You’ll need a few additional ingredients after blueberries – citric acid, tannins, yest, and pectic enzymes. These are standard essentials with any fruit wine, and past this, all you need are ample blueberries.

Raw ingredients
  • 1.5kg fresh blueberries – you can use store bought, but for the best results try and get some straight from a farm, or even from your garden!
  • 1kg cane sugar or fructose
  • 4 litres fresh water
  • 2.5 tsp Citric Acid
  • 0.35g (approx 1/8 tsp) Tannin
  • 3g (approx 1tsp) Yeast Nutrient
  • 1.5g (approx 0.5 tsp) Pectic Enzyme
  • 1 Preservation and Sterilisation Tablet (eg, Campden Tablets)
  • 1 sachet wine yeast
Making your blueberry wine
  1. Add the sugar and half of your water to a large brewing pan, and bring it gently to the boil. You should ensure that all of the sugar has dissolved, by stirring through the boiling process, and you can turn off the heat once all the sugar is dissolved.
  2. Put all the blueberries into a straining bag, and place the bag into the bottom of your fermenting bucket.
  3. Use a masher to break the blueberries into squashed pieces. You’re not aiming for a paste here, just to ensure that all the juice from the blueberries has been released
  4. Pour the sugar water over the blueberries, and mix well. Once mixed, you can add the second half of the fresh water.
  5. Add in your citric acid, yeast nutrients, and tannins, before mixing again.

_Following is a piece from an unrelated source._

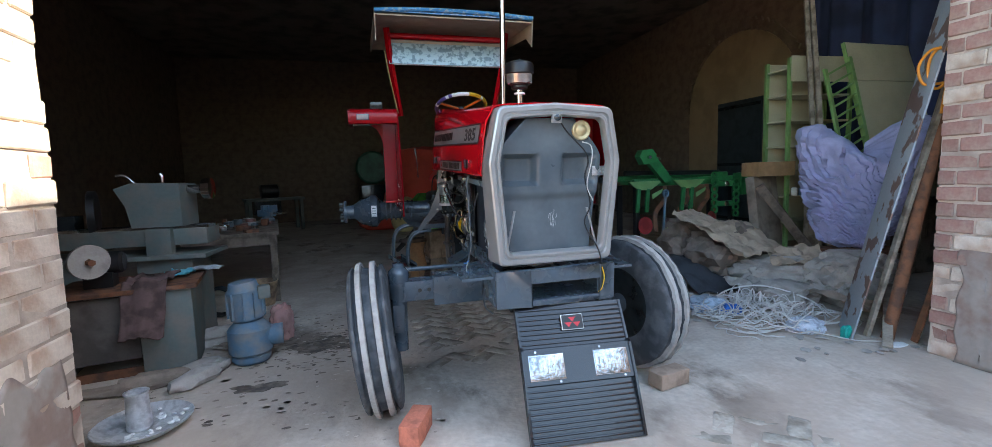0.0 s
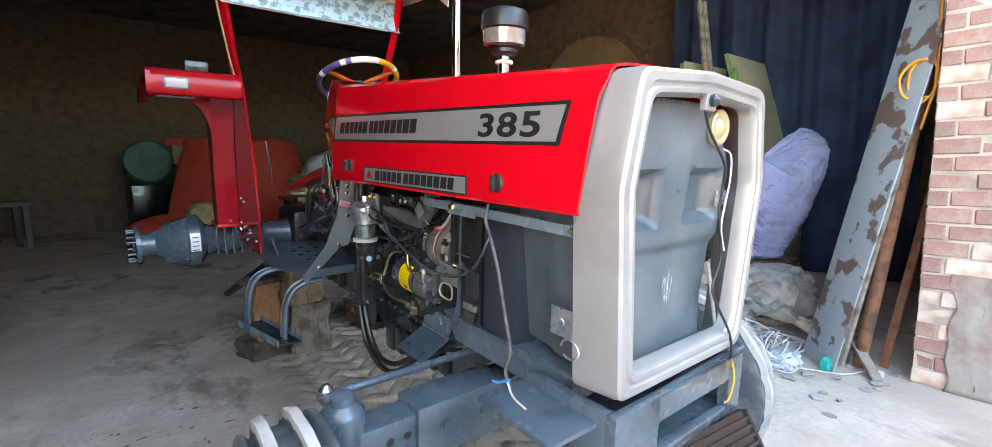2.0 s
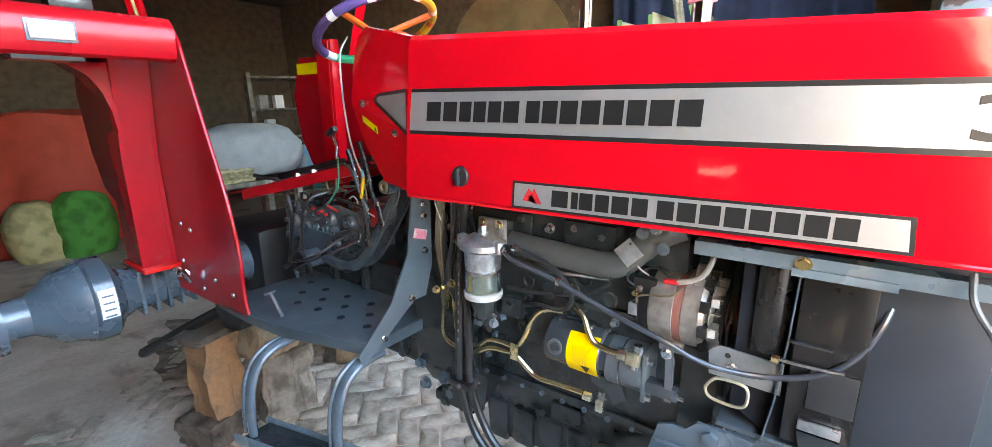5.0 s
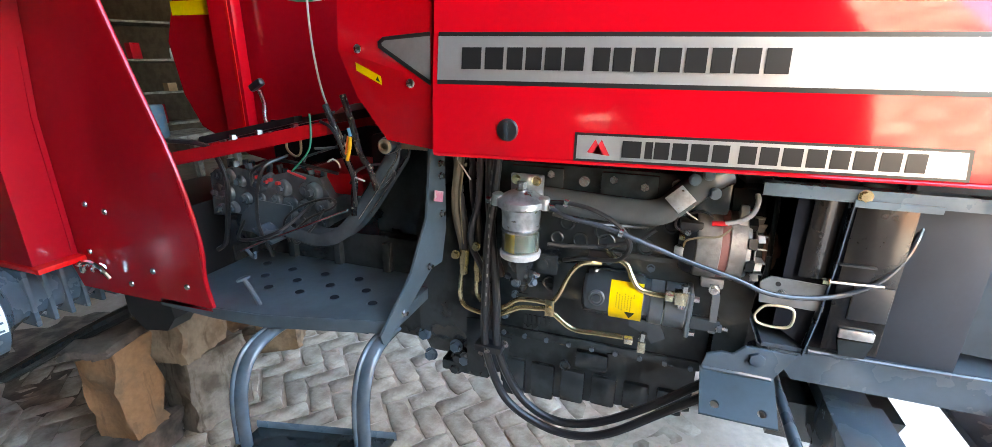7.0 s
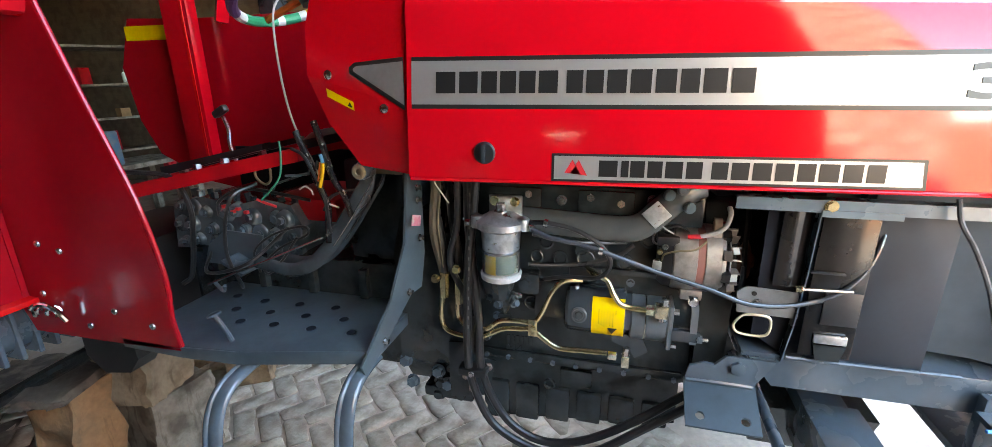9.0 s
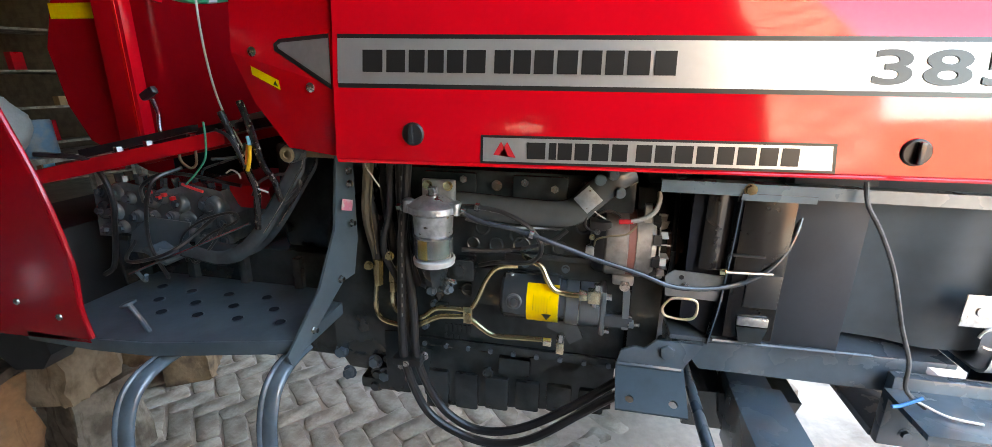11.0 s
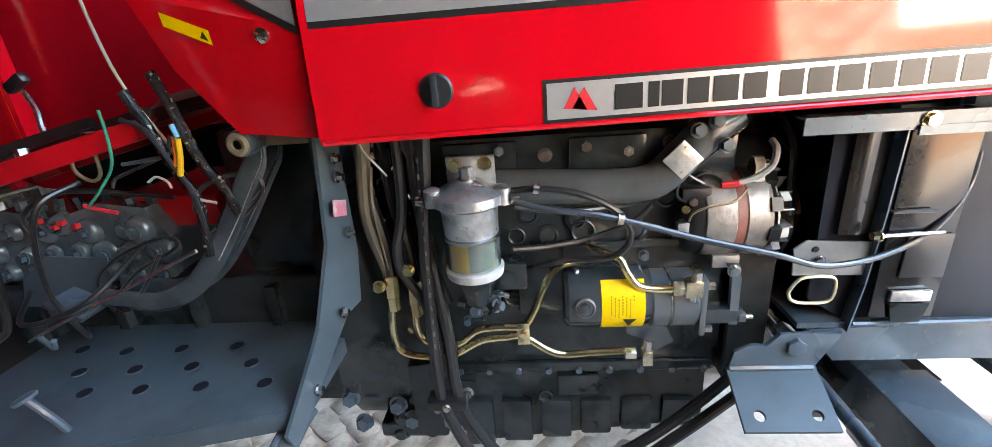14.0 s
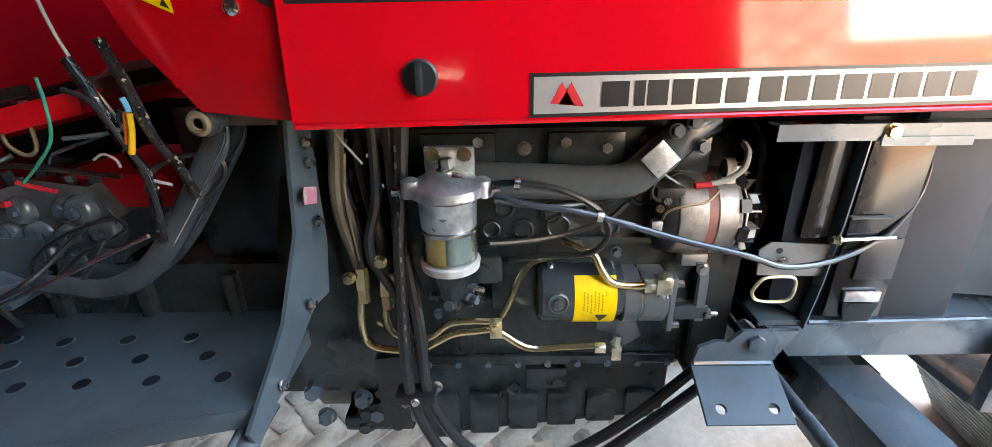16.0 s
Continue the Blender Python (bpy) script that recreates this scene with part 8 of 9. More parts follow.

Leave your mixture for a couple of hours or until cooled, before adding your crushed Campden tablet and leaving the mixture again for a further 12 hours.
  6. Once your 12 hour are up, add in your pectic enzymes and leave for a further 24h.
  7. 24 hours later, and you’re ready to start the fermentation process! Add in your yeast, and you’ll kick off the process. You should leave fermentation to continue for around a week, ensuring that you stir the mixture every couple of days – this will help ensure strong blueberry flavors in your wine.
  8. Once you’ve finished up fermenting for around a week, remove the straining bag and allow it to drain – but avoid squeezing the mixture as this will result in a cloudy wine. You can use a hydrometer to test the specific gravity of the wine, ensuring that you’re aiming for >1.01, you can leave it longer if not.
  9. Move the wine into a sanitised demijohn for further ageing
  10. After 2 months or so, you can rack off the sediment, and you have your blueberry wine!

Final Thoughts

The sweet tasting blueberry wine is rich in antioxidants, vitamins, and healthy polyphenols. For those who like drinking on occasions, it is the best substitute for red or white wine. Why not give it a try?